Back to Kota Kinabalu from our gargantuan climb, we head off straight to the hostel to freshen-up, feast on a hearty dinner then went straight to a spa for a well deserved full body massage.
Upon lying down the massage table, we instantaneously went in to trans, and up to this point we can hardly remember a thing. The next event we can recall is the painful ordeal of getting out of bed the next morning. Our legs were aching like B****
We still have a full day to go around the town and we need do some shopping, then providence played its game once again, we woke up with the sight of a market that rose out of nowhere a block away from our hostel–Sunday market time! We bought pasalubongs for my staff nurses and Monette’s students.
The first season of survivor was shot in Palau Tiga, an island some 30 minutes away from the city port. Since we still have a day to hit the beach and relax our about to explode muscles, we decided to spend the remnants of our budget to explore the islands, I wanted to do an island hopping and see two or three, but since our budget can only afford one–Palau Manukan it is!
Going to where the roots of the hit reality show Survivor, is no less than perfect and politically appropriate at that point, we survived the ambitious climb and we deserve the title (and no we’re not singing the Destiny’s Child cliche).
We walked several minutes from where we ate our breakfast to Jesselton Port. With almost paralyzed legs and non functioning brains we said yes to the first guy who grabbed us and offered the ride to Manukan, no negotiations, no haggling, surprisingly effortless. After paying a total of MYR45 for the speedboat ride, port fee and all those conservation sh**, we realized we left our sunblock in our hostel. Too late, our boat is already speeding towards the island.
We weren’t expecting anything, for an island so proximal to the bustling city, we did not believe that there is a perfect beach around, at least not remotely comparable to our Boracay or Palawan. Being Filipinos, our standard bars when it comes to beaches is close to insatiable. But we were surprised with Palau Manukan.
Once our toes touched the white sand, we immediately looked for a spot under the trees, laid our sarongs, flatten the sand underneath, and slowly drift away to dreamland… It was a slothful siesta, so sinful the devil was already sending an SMS for flight schedule. But who cares? This is Kota Kinabalu compensating and calling it ‘quits’ after the epic torture.
Monette found out that the receptionist, the boatman and other staff in the island happened to be Filipinos. And being a kababayan, they actually offered the snorkeling gears for free. I so love that “Pinoy abroad” culture.

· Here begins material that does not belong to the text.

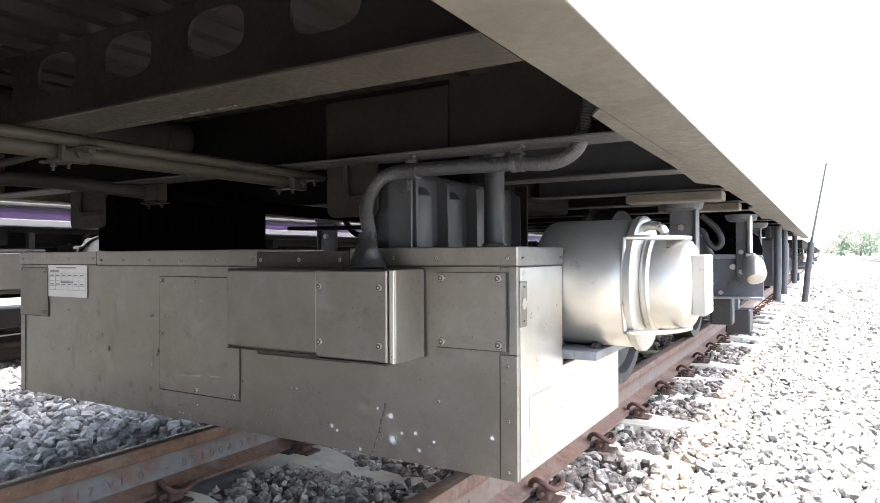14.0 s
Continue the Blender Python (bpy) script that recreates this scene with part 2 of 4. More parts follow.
def slab(bm, x0, x1, y0, y1, z0, z1, bev=0.0, seg=1):
    r = bmesh.ops.create_cube(bm, size=1)
    vs = r["verts"]
    for v in vs:
        v.co = Vector((x0 + (v.co.x + 0.5) * (x1 - x0), y0 + (v.co.y + 0.5) * (y1 - y0), z0 + (v.co.z + 0.5) * (z1 - z0)))
    if bev:
        es = list({e for v in vs for e in v.link_edges})
        bmesh.ops.bevel(bm, geom=es, offset=bev, segments=seg, affect="EDGES", profile=0.5)
    return bm


def block(x0, x1, y0, y1, z0, z1, bev=0.0, seg=1):
    return slab(bmesh.new(), x0, x1, y0, y1, z0, z1, bev, seg)


def rod(bm, a, b, r, n=12, r2=None):
    a, b = Vector(a), Vector(b)
    q = (b - a).to_track_quat("Z", "Y").to_matrix().to_4x4()
    bmesh.ops.create_cone(bm, cap_ends=True, segments=n, radius1=r, radius2=r if r2 is None else r2, depth=(b - a).length, matrix=Matrix.Translation((a + b) / 2) @ q)
    return bm


def lathe(bm, profile, m, n=32):
    """profile: (along, radius) pairs about the local z axis, placed by m."""
    rings = []
    for h, r in profile:
        rings.append([bm.verts.new(m @ Vector((r * math.cos(2 * math.pi * i / n), r * math.sin(2 * math.pi * i / n), h))) for i in range(n)])
    for a, b in zip(rings, rings[1:]):
        for i in range(n):
            bm.faces.new((a[i], a[(i + 1) % n], b[(i + 1) % n], b[i]))
    bm.faces.new(rings[0][::-1])
    bm.faces.new(rings[-1])
    return bm


def smooth_path(pts, step):
    """Even points along a Catmull-Rom curve through pts."""
    pts = [Vector(p) for p in pts]
    P = [2 * pts[0] - pts[1]] + pts + [2 * pts[-1] - pts[-2]]
    fine = []
    for i in range(1, len(P) - 2):
        for k in range(24):
            t = k / 24
            a, b, c, d = P[i - 1:i + 3]
            fine.append(0.5 * ((2 * b) + (c - a) * t + (2 * a - 5 * b + 4 * c - d) * t * t + (3 * b - a - 3 * c + d) * t ** 3))
    fine.append(pts[-1])
    out, left = [fine[0]], step
    for a, b in zip(fine, fine[1:]):
        seg = (b - a).length
        done = 0
        while seg - done >= left:
            done += left
            out.append(a.lerp(b, done / seg))
            left = step
        left -= seg - done
    return out


def tube(bm, pts, r, n=12, step=0.02, rings=None):
    """A round tube along a smooth path; rings: radii that alternate from step to step."""
    path = smooth_path(pts, step)
    up = Vector((0.123, 0.31, 0.94)).normalized()
    prev = []
    for i, p in enumerate(path):
        d = (path[min(i + 1, len(path) - 1)] - path[max(i - 1, 0)]).normalized()
        u = (up - d * up.dot(d)).normalized()
        v = d.cross(u)
        up = u
        rr = r if rings is None else rings[i % len(rings)]
        ring = [bm.verts.new(p + (u * math.cos(2 * math.pi * k / n) + v * math.sin(2 * math.pi * k / n)) * rr) for k in range(n)]
        if prev:
            for k in range(n):
                bm.faces.new((prev[k], prev[(k + 1) % n], ring[(k + 1) % n], ring[k]))
        else:
            bm.faces.new(ring[::-1])
        prev = ring
    bm.faces.new(prev)
    return bm


def sweep(bm, profile, y0, y1, steps=1, idx=None):
    """Closed (x, z) profile drawn out along y. idx: a material index for each side of the profile."""
    rings = [[bm.verts.new((x, y0 + (y1 - y0) * k / steps, z)) for x, z in profile] for k in range(steps + 1)]
    n = len(profile)
    for a, b in zip(rings, rings[1:]):
        for i in range(n):
            f = bm.faces.new((a[i], a[(i + 1) % n], b[(i + 1) % n], b[i]))
            if idx:
                f.material_index = idx[i]
    bm.faces.new(rings[0])
    bm.faces.new(rings[-1][::-1])
    return bm


def rounded(w, h, r, n=5):
    """Outline of a rounded rectangle round the origin."""
    out = []
    for cx, cy, a0 in ((w / 2 - r, h / 2 - r, 0), (-w / 2 + r, h / 2 - r, 90), (-w / 2 + r, -h / 2 + r, 180), (w / 2 - r, -h / 2 + r, 270)):
        for k in range(n + 1):
            a = radians(a0 + 90 * k / n)
            out.append((cx + r * math.cos(a), cy + r * math.sin(a)))
    return out


def plate(bm, outline, y0, y1):
    """An (x, z) outline given thickness from y0 to y1."""
    return sweep(bm, outline, y0, y1)


# ---- ground and ballast ----
bm = bmesh.new()
xs = sorted(set([-400, -120, -40, -15, -9] + [-6 + 0.5 * i for i in range(31)] + [10, 14, 20, 40, 120, 400]))
ys = sorted(set([-400, -100, -30, -10, -5] + [-3 + 0.5 * i for i in range(30)] + [14, 18, 24, 35, 60, 120, 300, 900, 2500]))
grid = [[bm.verts.new((x, y, -0.085 - (0.25 if abs(x) > 12 else 0) + 0.015 * noise.noise((x * 1.3, y * 1.3, 0)))) for x in xs] for y in ys]
for j in range(len(ys) - 1):
    for i in range(len(xs) - 1):
        bm.faces.new((grid[j][i], grid[j][i + 1], grid[j + 1][i + 1], grid[j + 1][i]))
tagged(mesh_ob("ground", bm, GROUND), "pale grey gravel railway yard ground", "ground", kind="structure")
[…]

The marine life in this side of Borneo is so rich: Try to bring a piece of bread and schools of fish will swarm you, it is kind of bordering to scary actually, because some fishes aren’t small, some bigger than my torso. The water is warm and dipping is perfect to melt those premature uric acid that got crystallized during the climb, if it’s not for the fact that it’s jellyfish season, I would definitely spend the rest of the afternoon playing with fishes.
And so I did the right and most responsible thing to do, I went back to Slothville.
Before I completely surrender consciousness, I lay down stared at the sky for couple of minutes, while trying to digest the adventure that was.
“Whoa, climbing Kinabalu is something that I will remember for the rest of my life.
But is it worth it? HELL YES…
Am I gonna do it again? NOT A CHANCE!”
I closed my eyes smiling, as the noon light fades out.